Repeat only the lines running from the beginning of the material through the line that contains "import numpy as np".

## BEGIN Information given

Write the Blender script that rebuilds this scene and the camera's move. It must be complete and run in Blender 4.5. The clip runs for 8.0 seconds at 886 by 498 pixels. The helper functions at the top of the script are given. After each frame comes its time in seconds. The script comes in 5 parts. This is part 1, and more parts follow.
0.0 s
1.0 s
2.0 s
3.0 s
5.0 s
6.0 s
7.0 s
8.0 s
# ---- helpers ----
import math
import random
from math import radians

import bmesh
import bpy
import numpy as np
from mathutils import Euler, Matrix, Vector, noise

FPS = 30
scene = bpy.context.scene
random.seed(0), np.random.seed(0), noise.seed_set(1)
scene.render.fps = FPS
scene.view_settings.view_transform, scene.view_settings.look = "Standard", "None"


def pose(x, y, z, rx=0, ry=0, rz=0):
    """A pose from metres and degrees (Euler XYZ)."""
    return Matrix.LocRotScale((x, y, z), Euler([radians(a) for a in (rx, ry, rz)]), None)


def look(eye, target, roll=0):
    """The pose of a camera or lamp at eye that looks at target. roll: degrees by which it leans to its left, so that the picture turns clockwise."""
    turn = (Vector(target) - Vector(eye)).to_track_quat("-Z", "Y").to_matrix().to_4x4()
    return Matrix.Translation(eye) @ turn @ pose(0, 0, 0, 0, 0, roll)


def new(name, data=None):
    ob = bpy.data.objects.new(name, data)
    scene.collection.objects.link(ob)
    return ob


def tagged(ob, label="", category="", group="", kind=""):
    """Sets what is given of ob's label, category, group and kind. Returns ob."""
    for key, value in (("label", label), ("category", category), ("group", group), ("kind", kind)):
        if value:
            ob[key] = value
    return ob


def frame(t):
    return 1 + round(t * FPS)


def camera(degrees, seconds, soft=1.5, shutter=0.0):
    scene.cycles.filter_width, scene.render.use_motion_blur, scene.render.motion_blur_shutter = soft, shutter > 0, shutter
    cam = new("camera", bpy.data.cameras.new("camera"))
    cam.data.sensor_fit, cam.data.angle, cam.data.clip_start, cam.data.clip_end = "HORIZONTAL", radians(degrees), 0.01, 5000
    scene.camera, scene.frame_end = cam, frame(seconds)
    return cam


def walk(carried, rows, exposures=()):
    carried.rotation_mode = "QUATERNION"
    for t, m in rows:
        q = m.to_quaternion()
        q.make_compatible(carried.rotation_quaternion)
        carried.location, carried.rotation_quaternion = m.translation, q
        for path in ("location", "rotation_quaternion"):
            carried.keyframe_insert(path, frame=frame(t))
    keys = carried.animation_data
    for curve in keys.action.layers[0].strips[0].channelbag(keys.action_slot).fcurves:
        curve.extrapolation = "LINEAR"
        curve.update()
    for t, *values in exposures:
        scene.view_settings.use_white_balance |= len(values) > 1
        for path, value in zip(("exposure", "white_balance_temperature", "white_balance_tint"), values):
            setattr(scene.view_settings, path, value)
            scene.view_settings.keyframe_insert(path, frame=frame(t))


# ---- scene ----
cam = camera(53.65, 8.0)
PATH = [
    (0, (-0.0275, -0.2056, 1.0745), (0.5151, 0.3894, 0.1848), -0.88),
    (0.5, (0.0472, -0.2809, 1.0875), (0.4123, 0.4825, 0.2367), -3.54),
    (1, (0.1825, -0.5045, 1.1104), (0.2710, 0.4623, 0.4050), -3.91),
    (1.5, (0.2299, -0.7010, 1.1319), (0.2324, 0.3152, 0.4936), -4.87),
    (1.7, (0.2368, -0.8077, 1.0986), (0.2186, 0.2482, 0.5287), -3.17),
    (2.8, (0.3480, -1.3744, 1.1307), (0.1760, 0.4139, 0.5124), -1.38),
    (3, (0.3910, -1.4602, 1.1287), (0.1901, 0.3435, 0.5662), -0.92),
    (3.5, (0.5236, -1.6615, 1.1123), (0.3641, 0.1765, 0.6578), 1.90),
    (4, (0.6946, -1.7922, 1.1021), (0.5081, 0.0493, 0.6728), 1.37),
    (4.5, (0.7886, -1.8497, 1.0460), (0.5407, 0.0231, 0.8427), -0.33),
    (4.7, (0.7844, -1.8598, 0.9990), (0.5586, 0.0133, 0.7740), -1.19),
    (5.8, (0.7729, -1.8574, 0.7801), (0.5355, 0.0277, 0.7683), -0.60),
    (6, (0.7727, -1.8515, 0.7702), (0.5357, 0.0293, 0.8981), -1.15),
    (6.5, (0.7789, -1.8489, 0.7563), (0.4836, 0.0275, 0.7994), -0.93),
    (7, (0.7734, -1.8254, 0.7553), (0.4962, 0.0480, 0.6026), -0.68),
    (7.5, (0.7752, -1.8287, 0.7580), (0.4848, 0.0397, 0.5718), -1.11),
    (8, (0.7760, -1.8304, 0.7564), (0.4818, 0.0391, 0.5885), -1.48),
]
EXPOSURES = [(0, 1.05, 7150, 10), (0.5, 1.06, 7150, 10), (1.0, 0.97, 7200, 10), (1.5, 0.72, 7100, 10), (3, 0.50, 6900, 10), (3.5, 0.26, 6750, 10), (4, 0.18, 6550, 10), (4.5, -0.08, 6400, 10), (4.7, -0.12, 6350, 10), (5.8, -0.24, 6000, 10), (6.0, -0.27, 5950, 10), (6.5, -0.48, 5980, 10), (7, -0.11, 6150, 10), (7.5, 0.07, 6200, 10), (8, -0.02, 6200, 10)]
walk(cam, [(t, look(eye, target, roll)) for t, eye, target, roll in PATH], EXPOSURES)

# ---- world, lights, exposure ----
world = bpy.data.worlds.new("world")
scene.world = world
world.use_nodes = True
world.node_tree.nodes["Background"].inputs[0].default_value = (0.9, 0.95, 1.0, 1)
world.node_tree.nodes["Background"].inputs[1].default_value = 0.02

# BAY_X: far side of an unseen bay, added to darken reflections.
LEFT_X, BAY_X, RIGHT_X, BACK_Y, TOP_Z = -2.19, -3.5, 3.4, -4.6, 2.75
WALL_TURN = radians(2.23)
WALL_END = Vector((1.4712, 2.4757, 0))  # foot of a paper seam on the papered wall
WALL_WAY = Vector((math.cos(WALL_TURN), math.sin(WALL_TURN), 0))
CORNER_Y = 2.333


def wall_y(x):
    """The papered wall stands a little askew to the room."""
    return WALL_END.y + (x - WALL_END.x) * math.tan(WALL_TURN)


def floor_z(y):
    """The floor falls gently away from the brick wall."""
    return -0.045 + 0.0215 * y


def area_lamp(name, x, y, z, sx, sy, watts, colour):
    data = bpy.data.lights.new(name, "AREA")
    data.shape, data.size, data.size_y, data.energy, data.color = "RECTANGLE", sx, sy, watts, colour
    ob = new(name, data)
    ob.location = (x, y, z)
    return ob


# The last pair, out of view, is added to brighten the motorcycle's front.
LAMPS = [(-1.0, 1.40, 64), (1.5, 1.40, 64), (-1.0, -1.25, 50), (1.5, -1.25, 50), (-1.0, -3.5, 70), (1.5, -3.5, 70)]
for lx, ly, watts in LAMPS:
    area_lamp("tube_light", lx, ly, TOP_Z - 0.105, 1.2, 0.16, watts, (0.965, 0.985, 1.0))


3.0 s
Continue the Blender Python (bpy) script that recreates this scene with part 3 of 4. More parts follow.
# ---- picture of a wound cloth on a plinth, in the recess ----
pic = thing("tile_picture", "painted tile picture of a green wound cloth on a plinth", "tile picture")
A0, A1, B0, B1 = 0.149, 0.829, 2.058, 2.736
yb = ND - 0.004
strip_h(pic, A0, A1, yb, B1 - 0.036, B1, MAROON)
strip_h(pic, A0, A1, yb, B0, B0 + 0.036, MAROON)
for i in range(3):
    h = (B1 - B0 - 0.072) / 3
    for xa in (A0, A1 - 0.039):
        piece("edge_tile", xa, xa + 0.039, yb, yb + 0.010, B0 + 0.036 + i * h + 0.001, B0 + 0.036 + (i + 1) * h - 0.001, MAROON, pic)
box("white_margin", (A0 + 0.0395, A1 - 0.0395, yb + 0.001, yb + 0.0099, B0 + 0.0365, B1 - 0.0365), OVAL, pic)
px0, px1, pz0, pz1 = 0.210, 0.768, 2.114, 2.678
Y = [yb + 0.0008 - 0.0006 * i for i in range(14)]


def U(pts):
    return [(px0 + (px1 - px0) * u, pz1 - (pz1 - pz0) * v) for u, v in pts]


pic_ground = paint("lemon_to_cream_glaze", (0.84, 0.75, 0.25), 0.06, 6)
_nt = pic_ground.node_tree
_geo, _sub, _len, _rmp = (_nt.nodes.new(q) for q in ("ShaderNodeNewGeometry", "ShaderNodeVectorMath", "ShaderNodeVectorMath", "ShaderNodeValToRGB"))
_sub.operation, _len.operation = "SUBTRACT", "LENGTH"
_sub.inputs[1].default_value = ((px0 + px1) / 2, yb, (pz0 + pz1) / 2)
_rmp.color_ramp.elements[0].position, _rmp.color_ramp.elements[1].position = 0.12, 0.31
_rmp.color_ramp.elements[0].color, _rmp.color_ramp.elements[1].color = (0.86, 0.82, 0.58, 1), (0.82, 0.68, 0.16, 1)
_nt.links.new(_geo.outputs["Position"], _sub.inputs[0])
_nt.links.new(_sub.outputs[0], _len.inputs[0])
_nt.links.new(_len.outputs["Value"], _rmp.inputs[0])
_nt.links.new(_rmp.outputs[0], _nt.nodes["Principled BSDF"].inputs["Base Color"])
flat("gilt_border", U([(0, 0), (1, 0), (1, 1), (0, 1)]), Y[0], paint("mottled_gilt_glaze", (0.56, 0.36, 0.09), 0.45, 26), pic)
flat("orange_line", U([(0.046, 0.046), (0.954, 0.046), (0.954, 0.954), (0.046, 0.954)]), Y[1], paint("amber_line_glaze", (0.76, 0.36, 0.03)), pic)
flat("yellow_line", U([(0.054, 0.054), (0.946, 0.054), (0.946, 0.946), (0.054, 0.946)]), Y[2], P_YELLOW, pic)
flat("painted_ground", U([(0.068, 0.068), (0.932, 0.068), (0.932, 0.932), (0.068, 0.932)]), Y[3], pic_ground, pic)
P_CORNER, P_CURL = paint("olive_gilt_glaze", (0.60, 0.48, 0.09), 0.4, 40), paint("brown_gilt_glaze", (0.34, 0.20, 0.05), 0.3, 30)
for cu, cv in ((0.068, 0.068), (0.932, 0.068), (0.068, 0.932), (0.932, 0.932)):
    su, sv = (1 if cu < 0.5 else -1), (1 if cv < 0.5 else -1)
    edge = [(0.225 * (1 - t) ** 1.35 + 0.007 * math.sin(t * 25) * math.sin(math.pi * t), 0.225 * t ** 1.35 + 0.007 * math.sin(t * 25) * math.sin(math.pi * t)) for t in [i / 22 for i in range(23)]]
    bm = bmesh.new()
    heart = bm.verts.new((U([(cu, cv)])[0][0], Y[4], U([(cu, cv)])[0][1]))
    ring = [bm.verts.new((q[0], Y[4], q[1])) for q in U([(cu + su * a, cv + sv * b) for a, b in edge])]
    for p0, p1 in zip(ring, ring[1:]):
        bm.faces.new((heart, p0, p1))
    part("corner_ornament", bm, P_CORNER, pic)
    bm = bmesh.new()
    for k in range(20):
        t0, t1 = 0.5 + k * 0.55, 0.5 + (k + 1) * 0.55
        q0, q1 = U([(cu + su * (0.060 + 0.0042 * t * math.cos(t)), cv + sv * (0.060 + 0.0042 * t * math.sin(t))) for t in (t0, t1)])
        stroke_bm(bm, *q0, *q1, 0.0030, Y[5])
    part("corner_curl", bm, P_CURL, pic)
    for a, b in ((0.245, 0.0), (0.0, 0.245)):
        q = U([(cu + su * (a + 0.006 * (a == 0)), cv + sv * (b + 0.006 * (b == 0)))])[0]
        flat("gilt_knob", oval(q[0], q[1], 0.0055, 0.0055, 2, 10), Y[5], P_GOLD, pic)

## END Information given

*Solution*
Write the Blender script that rebuilds this scene and the camera's move. It must be complete and run in Blender 4.5. The clip runs for 8.0 seconds at 886 by 498 pixels. The helper functions at the top of the script are given. After each frame comes its time in seconds. The script comes in 5 parts. This is part 1, and more parts follow.
0.0 s
1.0 s
2.0 s
3.0 s
5.0 s
6.0 s
7.0 s
8.0 s
# ---- helpers ----
import math
import random
from math import radians

import bmesh
import bpy
import numpy as np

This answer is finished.